■ Exercise: Emit the exact text of every line from the line with "q.make_compatible(carried.rotation_quaternion)" to the line with "scene.view_settings.keyframe_insert(path, frame=frame(t))", both ends included. No other output is expected.

■ Data provided:
==========
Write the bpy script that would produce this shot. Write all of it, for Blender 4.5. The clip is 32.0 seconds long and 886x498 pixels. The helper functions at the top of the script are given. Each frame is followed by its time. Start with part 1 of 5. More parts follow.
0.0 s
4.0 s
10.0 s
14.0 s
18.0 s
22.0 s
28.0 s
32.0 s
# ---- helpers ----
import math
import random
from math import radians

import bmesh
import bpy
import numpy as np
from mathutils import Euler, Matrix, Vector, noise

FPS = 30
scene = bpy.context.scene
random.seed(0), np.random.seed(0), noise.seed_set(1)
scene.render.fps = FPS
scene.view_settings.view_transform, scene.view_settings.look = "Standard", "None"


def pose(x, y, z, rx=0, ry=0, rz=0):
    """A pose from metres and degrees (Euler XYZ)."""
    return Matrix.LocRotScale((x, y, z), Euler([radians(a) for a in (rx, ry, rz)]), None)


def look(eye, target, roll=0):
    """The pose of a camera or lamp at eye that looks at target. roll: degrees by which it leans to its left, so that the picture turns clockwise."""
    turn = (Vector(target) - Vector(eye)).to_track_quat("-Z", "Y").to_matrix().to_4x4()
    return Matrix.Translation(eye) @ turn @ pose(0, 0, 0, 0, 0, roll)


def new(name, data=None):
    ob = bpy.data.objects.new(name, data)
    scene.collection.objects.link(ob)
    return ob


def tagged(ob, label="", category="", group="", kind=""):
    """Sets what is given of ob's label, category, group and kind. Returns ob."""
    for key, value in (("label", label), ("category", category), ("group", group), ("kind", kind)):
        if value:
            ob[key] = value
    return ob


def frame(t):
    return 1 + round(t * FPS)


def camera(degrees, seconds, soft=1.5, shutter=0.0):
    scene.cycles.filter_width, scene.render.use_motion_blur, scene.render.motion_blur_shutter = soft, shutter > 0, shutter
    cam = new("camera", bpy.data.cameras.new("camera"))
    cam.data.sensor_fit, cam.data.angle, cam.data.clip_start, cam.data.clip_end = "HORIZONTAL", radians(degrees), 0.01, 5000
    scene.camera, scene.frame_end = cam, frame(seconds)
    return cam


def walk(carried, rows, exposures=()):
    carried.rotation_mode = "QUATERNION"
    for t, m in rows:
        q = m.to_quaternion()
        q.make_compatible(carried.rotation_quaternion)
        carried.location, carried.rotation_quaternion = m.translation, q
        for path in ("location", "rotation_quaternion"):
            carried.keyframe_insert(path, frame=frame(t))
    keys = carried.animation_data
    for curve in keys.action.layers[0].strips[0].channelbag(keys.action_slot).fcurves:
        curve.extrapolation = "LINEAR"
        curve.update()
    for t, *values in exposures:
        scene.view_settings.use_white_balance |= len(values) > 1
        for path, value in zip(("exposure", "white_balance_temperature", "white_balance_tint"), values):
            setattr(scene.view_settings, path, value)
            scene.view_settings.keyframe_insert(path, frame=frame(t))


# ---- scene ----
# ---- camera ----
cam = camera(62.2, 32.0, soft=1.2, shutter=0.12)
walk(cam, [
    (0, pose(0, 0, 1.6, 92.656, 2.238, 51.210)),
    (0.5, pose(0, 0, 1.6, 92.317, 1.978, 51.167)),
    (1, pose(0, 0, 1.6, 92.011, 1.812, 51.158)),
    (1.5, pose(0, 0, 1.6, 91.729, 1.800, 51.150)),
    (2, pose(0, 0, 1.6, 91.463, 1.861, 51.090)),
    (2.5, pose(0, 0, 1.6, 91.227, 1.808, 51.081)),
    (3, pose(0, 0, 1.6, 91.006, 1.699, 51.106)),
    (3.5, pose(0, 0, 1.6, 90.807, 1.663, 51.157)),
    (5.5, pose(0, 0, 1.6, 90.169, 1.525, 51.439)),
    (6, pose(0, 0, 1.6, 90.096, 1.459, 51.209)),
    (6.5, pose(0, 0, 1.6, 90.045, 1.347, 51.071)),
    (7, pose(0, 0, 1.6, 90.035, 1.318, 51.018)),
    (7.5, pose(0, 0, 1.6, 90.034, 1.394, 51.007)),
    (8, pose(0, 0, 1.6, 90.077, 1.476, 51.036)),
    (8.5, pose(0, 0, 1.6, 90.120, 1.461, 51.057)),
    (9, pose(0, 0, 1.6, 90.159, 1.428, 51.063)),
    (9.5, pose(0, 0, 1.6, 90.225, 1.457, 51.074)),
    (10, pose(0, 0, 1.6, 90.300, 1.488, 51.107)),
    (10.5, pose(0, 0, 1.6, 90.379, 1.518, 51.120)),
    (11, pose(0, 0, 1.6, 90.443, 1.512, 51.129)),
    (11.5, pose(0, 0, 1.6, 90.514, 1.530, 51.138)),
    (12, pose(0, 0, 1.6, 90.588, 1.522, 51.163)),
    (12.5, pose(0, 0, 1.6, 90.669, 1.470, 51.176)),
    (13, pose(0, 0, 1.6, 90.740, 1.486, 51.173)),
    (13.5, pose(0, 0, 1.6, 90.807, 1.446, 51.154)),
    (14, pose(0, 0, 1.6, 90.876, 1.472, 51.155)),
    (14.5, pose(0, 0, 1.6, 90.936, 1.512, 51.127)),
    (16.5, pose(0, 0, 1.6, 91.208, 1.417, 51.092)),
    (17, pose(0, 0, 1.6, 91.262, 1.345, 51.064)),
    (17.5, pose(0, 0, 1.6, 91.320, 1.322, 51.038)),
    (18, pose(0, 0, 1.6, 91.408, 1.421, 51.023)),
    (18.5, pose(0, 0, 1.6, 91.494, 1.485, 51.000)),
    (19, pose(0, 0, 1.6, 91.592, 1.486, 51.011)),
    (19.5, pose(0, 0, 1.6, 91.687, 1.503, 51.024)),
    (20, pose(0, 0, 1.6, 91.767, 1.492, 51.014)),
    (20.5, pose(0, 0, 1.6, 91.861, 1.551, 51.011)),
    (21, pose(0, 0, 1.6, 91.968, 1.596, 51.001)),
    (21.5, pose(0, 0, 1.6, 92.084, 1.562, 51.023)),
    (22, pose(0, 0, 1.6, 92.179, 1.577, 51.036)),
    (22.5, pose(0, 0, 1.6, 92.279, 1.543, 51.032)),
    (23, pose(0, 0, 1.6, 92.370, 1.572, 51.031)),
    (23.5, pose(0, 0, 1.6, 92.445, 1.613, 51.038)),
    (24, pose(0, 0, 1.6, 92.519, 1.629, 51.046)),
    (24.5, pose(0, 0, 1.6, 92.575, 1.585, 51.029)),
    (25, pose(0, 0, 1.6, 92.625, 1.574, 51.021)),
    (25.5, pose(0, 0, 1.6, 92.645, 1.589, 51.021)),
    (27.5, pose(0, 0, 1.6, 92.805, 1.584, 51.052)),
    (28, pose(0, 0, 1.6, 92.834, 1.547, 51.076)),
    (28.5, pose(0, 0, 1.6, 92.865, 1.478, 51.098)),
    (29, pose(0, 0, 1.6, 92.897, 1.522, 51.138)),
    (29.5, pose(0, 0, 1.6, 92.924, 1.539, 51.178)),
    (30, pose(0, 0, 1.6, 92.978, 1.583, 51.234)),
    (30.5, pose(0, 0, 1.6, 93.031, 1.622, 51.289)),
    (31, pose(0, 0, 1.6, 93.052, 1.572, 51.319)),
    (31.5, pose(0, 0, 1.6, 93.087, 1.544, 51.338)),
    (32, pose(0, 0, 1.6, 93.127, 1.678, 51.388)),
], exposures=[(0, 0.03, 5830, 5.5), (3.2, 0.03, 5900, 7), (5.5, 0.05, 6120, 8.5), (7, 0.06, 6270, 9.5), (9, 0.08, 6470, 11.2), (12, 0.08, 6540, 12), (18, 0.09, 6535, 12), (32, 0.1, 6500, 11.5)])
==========
■ Written solution:
        q.make_compatible(carried.rotation_quaternion)
        carried.location, carried.rotation_quaternion = m.translation, q
        for path in ("location", "rotation_quaternion"):
            carried.keyframe_insert(path, frame=frame(t))
    keys = carried.animation_data
    for curve in keys.action.layers[0].strips[0].channelbag(keys.action_slot).fcurves:
        curve.extrapolation = "LINEAR"
        curve.update()
    for t, *values in exposures:
        scene.view_settings.use_white_balance |= len(values) > 1
        for path, value in zip(("exposure", "white_balance_temperature", "white_balance_tint"), values):
            setattr(scene.view_settings, path, value)
            scene.view_settings.keyframe_insert(path, frame=frame(t))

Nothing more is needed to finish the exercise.